Quote every line as written. Omit pictures.
#####
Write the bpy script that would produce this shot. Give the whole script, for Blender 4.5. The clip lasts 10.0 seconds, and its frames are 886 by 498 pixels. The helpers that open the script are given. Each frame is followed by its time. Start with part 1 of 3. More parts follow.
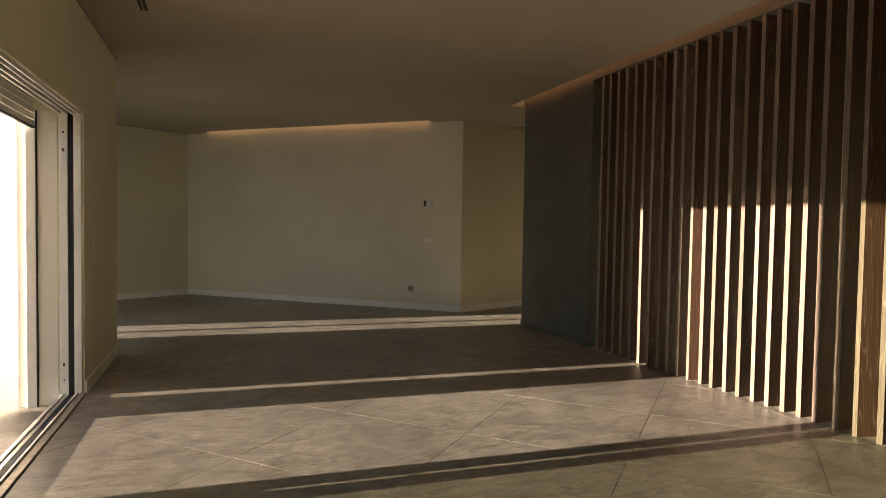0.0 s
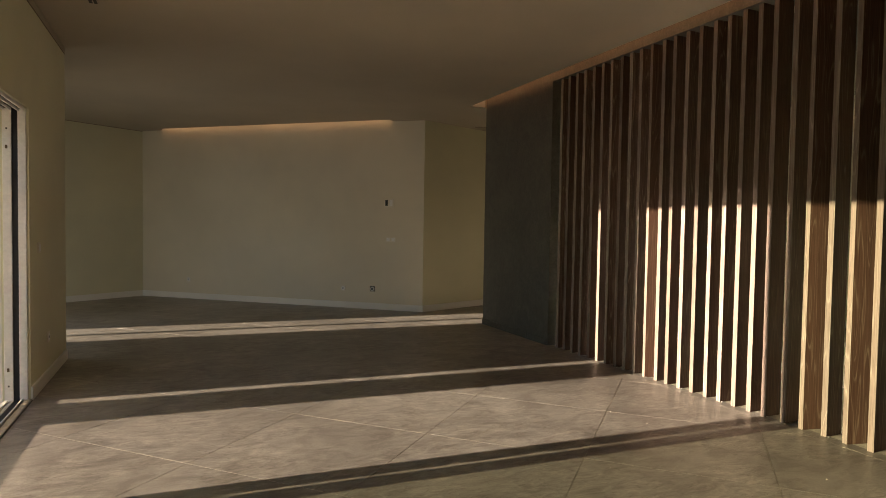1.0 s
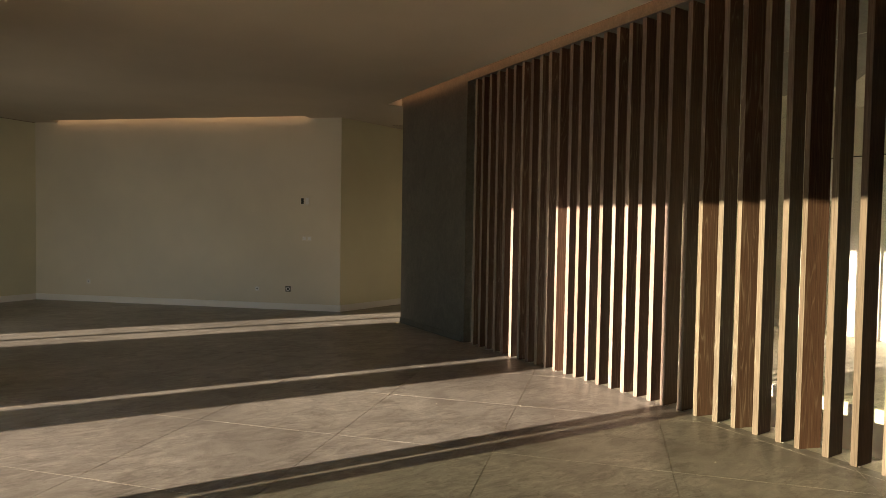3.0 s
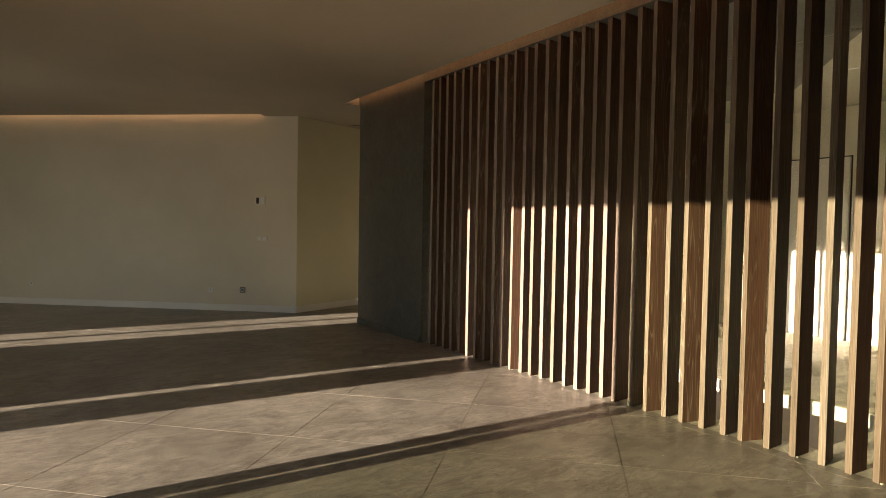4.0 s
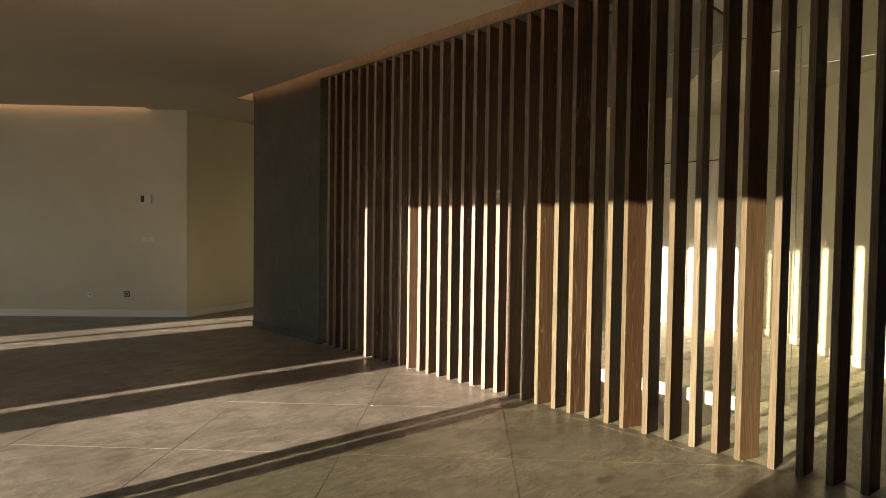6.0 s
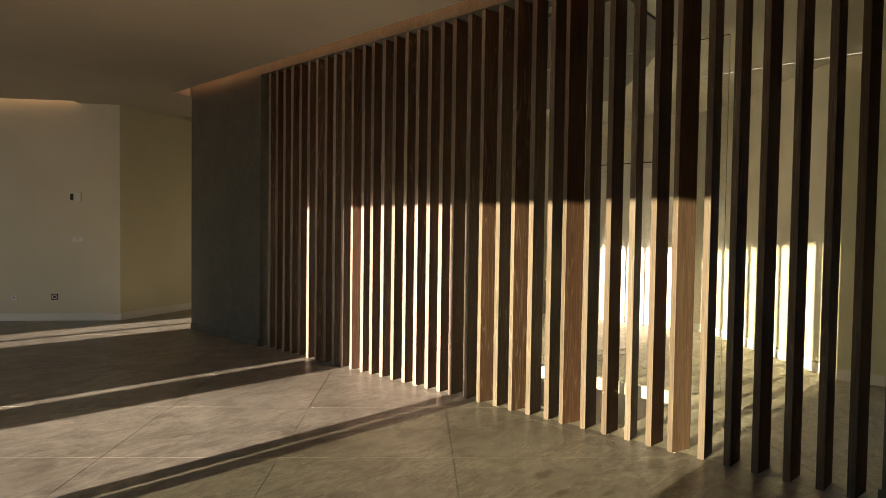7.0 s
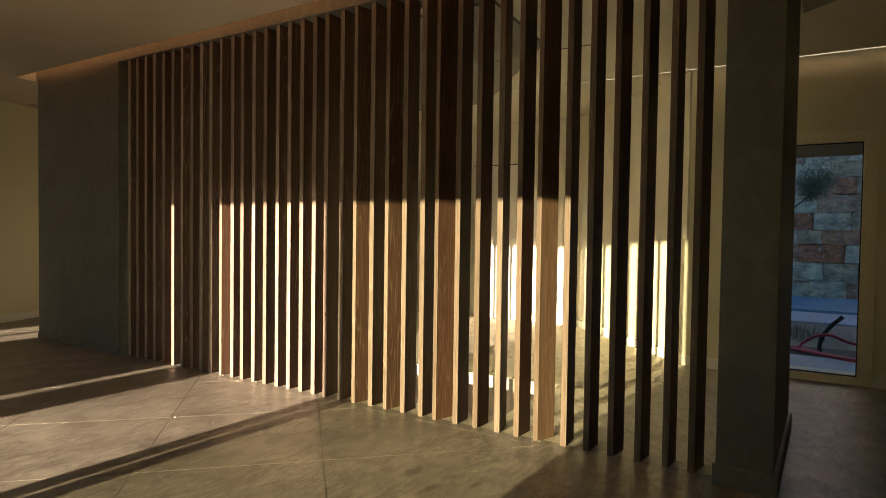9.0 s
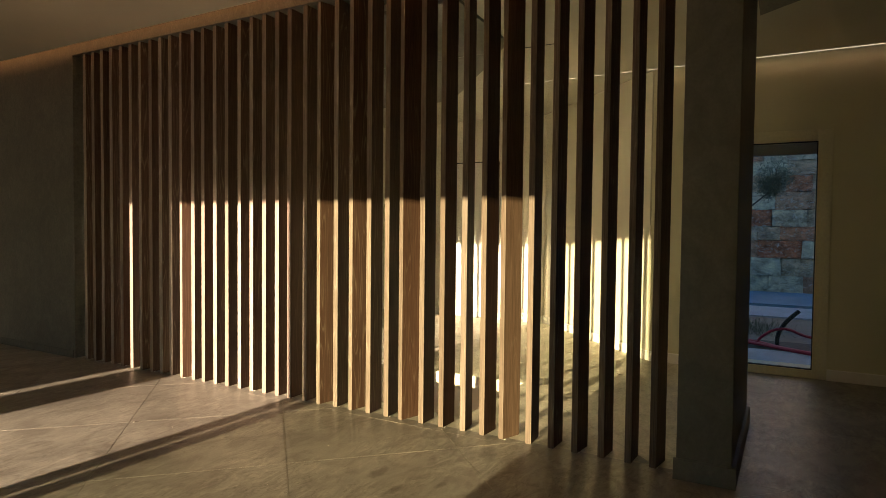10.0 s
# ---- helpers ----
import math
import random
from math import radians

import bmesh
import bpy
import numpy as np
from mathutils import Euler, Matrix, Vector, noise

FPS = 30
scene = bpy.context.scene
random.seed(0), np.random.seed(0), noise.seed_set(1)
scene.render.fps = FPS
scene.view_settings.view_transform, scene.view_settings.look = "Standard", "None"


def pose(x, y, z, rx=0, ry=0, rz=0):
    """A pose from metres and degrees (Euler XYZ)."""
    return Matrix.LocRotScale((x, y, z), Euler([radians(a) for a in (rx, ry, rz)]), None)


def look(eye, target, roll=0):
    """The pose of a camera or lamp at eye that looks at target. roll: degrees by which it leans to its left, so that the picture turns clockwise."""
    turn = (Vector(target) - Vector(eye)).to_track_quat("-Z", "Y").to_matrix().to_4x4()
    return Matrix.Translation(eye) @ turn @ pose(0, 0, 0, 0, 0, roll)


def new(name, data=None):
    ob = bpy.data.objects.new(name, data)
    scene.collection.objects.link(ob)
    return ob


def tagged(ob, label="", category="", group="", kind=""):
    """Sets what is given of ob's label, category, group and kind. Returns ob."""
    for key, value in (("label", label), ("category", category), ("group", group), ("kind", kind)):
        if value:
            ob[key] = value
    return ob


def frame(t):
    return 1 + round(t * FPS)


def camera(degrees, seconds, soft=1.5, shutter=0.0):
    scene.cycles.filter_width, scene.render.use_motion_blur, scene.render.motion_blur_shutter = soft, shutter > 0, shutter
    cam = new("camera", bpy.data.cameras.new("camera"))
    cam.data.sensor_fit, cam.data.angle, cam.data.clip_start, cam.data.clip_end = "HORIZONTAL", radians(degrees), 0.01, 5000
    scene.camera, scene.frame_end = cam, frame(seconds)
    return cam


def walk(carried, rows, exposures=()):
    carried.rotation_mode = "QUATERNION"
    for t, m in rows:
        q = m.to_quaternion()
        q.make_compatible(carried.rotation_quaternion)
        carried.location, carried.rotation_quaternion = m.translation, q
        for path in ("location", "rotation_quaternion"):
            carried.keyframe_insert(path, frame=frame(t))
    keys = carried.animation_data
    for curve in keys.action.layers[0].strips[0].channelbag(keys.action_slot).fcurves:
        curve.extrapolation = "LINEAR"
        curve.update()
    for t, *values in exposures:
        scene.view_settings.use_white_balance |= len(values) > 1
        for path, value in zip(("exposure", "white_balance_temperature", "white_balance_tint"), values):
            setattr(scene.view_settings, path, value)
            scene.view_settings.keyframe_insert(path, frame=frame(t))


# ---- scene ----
#####
▶ Answer below
Write the bpy script that would produce this shot. Give the whole script, for Blender 4.5. The clip lasts 10.0 seconds, and its frames are 886 by 498 pixels. The helpers that open the script are given. Each frame is followed by its time. Start with part 1 of 3. More parts follow.
0.0 s
1.0 s
3.0 s
4.0 s
6.0 s
7.0 s
9.0 s
10.0 s
# ---- helpers ----
import math
import random
from math import radians

import bmesh
import bpy
import numpy as np
from mathutils import Euler, Matrix, Vector, noise

FPS = 30
scene = bpy.context.scene
random.seed(0), np.random.seed(0), noise.seed_set(1)
scene.render.fps = FPS
scene.view_settings.view_transform, scene.view_settings.look = "Standard", "None"


def pose(x, y, z, rx=0, ry=0, rz=0):
    """A pose from metres and degrees (Euler XYZ)."""
    return Matrix.LocRotScale((x, y, z), Euler([radians(a) for a in (rx, ry, rz)]), None)


def look(eye, target, roll=0):
    """The pose of a camera or lamp at eye that looks at target. roll: degrees by which it leans to its left, so that the picture turns clockwise."""
    turn = (Vector(target) - Vector(eye)).to_track_quat("-Z", "Y").to_matrix().to_4x4()
    return Matrix.Translation(eye) @ turn @ pose(0, 0, 0, 0, 0, roll)


def new(name, data=None):
    ob = bpy.data.objects.new(name, data)
    scene.collection.objects.link(ob)
    return ob


def tagged(ob, label="", category="", group="", kind=""):
    """Sets what is given of ob's label, category, group and kind. Returns ob."""
    for key, value in (("label", label), ("category", category), ("group", group), ("kind", kind)):
        if value:
            ob[key] = value
    return ob


def frame(t):
    return 1 + round(t * FPS)


def camera(degrees, seconds, soft=1.5, shutter=0.0):
    scene.cycles.filter_width, scene.render.use_motion_blur, scene.render.motion_blur_shutter = soft, shutter > 0, shutter
    cam = new("camera", bpy.data.cameras.new("camera"))
    cam.data.sensor_fit, cam.data.angle, cam.data.clip_start, cam.data.clip_end = "HORIZONTAL", radians(degrees), 0.01, 5000
    scene.camera, scene.frame_end = cam, frame(seconds)
    return cam


def walk(carried, rows, exposures=()):
    carried.rotation_mode = "QUATERNION"
    for t, m in rows:
        q = m.to_quaternion()
        q.make_compatible(carried.rotation_quaternion)
        carried.location, carried.rotation_quaternion = m.translation, q
        for path in ("location", "rotation_quaternion"):
            carried.keyframe_insert(path, frame=frame(t))
    keys = carried.animation_data
    for curve in keys.action.layers[0].strips[0].channelbag(keys.action_slot).fcurves:
        curve.extrapolation = "LINEAR"
        curve.update()
    for t, *values in exposures:
        scene.view_settings.use_white_balance |= len(values) > 1
        for path, value in zip(("exposure", "white_balance_temperature", "white_balance_tint"), values):
            setattr(scene.view_settings, path, value)
            scene.view_settings.keyframe_insert(path, frame=frame(t))


# ---- scene ----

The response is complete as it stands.